When you can’t leave, you batten down. The night before Fred left for Taiwan, protestors barricaded the entrances of the CUHK campus where we live. We assumed the confrontation wouldn’t last long. Early the next morning, Fred hiked to an exit and got a ride to the airport with his grad student. I nervously watched televised news coverage of a standoff between police and protesters on the other side of campus. In Cantonese. I recognized various locations on the live feeds, but couldn’t understand the commentators. I watched protesters hurl petrol bombs and police fire round after round of tear gas. The No. 2 bridge, where we regularly walk from campus to Science Park, had become a war zone.

No information breeds misinformation. That night and the following two days, I was deluged with text messages from family and friends checking up on me. I was grateful for their concern. Several offered to help me get out despite the blocked entrances. All I had to do was hike out. I explained over and over that with no car and buses, I had no way of transporting 2 cats in carriers from our residence to a break in the barriers. And where was I going to go with cats? One kind FB friend offered to take them, but she lived miles away.

Over the next forty-eight hours, the information gap welled up with partial information and rumors. The police were going to invade the campus. The campus had been taken over by paramilitary outsiders. The protesters had hidden explosives everywhere. The PLA was coming. The government was after the CUHK server so they could control the internet. A complete evacuation was being ordered. The bridge had been blown up. The air was unfit to breathe. I should sleep with a wet towel near my bed in case of fire.

Rumors may or may not contain a grain of truth. Trying to stay calm, I remembered what I knew from teaching a unit on rumor in a folklore course, that they speak to social anxieties and fears. Some of these reports would turn out to be partly true and others unfounded.

I watched my neighbors, none of whom I know, pack up their cars and leave. I guessed they were driving to the barricades and walking out. Relying on secondhand information and trying to decode the rumor mill, I felt more foreign and helpless than I have in a long time. Finally, solid information started to trickle in. My brother-in-law called to say a letter urging evacuation had been posted on the CUHK website. In Chinese. Fred called to say he was coming home a day early. My sister-in-law in New York called to tell me the Chinese language news said the protesters had left during the night. I was glad I had stayed put.

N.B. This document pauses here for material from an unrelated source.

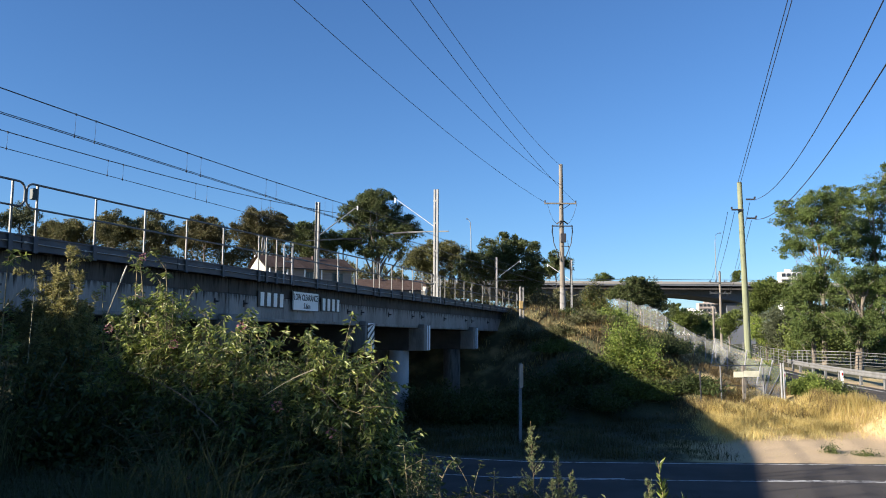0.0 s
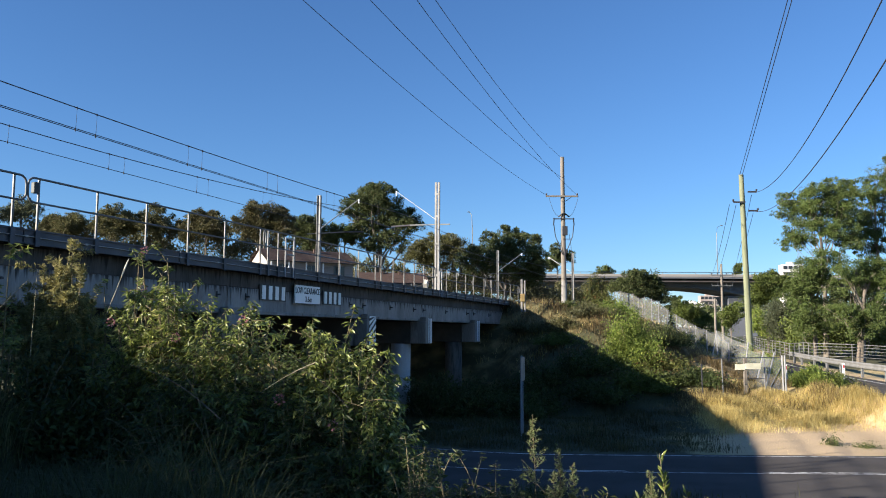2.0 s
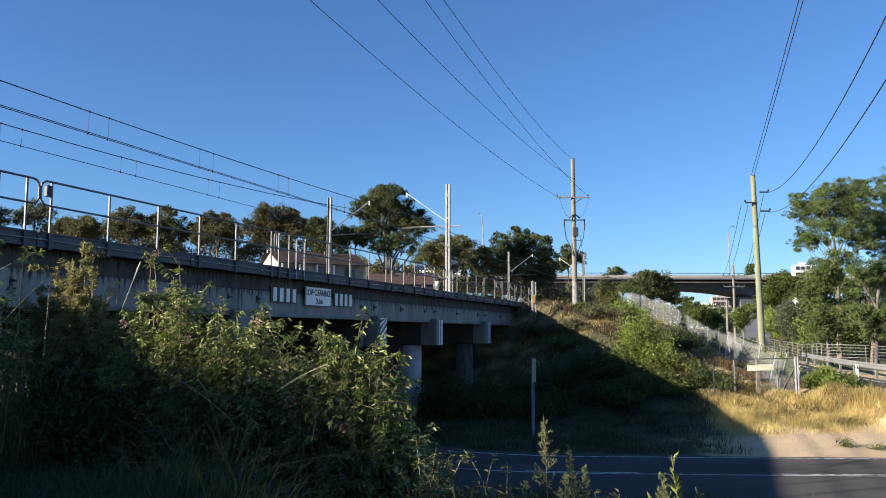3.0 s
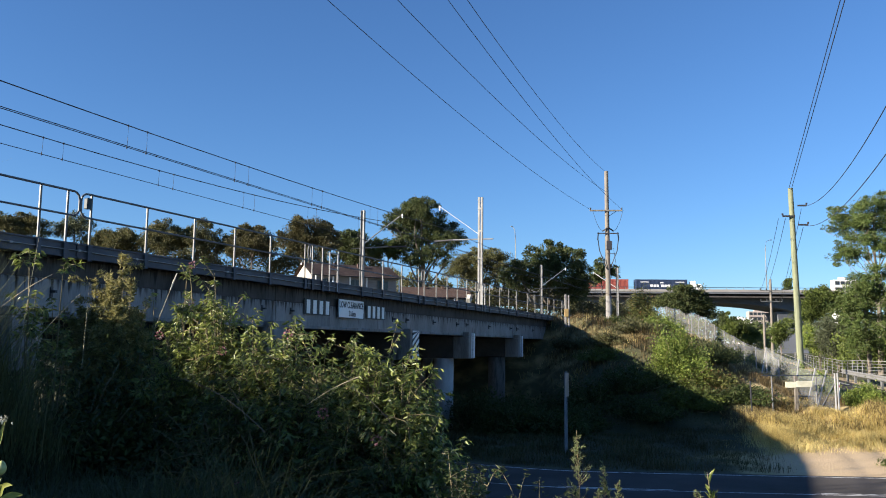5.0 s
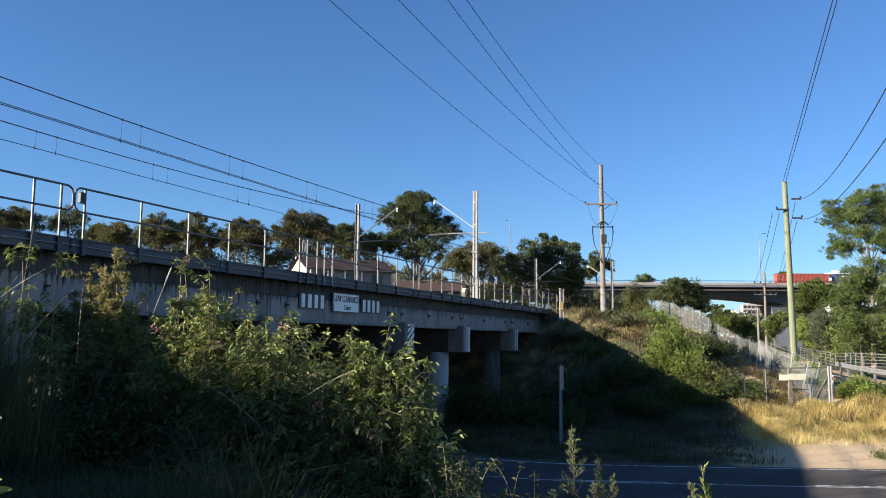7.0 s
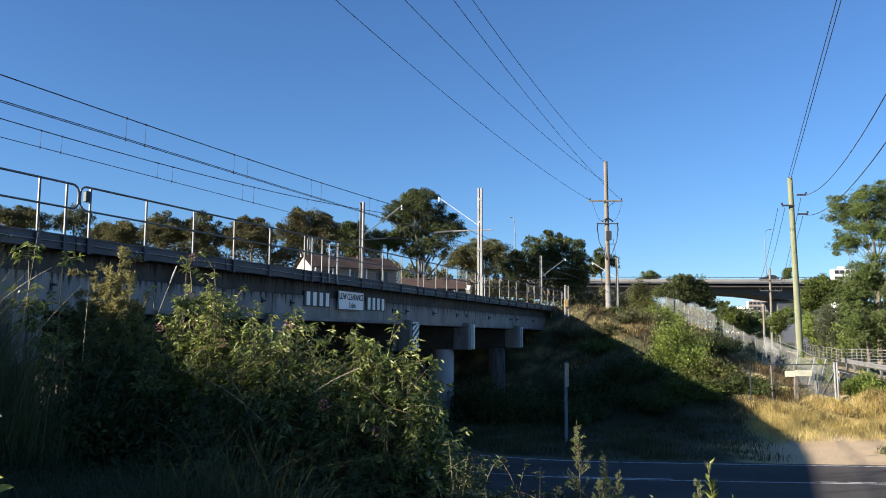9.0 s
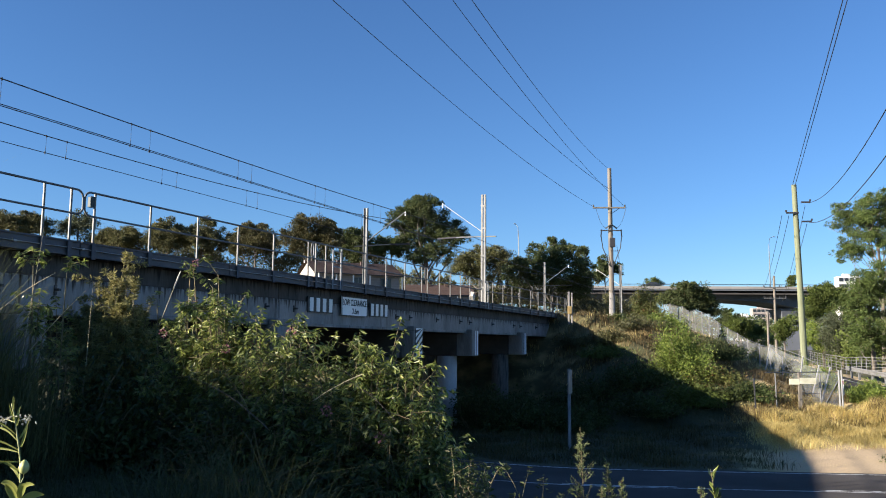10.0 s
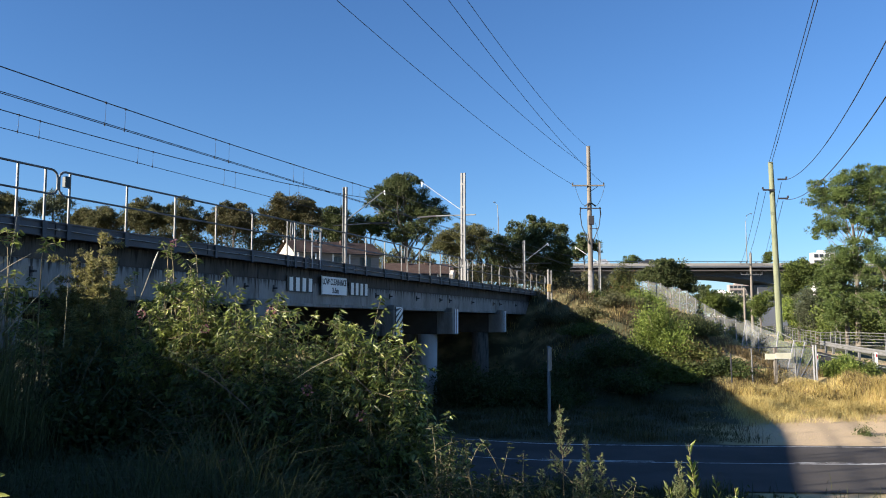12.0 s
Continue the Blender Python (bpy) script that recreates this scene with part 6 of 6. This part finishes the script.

Crisis changes perspective. In the days that followed, we surveyed the damages on campus: graffiti and burned vehicles, catapults and torn up sidewalks, piles of discarded umbrellas, cans of flammables, shattered windows, mountains of donated clothes and instant noodles. Our relief at being back together spilled into mutual sadness at seeing our beautiful campus vandalized.

I marveled at how in the space of a week my resistance to coming home had, under duress, turned into resistance to leaving. It’s hard not to love this vibrant city where people are fighting for the right to remain a geographical and ideological transit zone.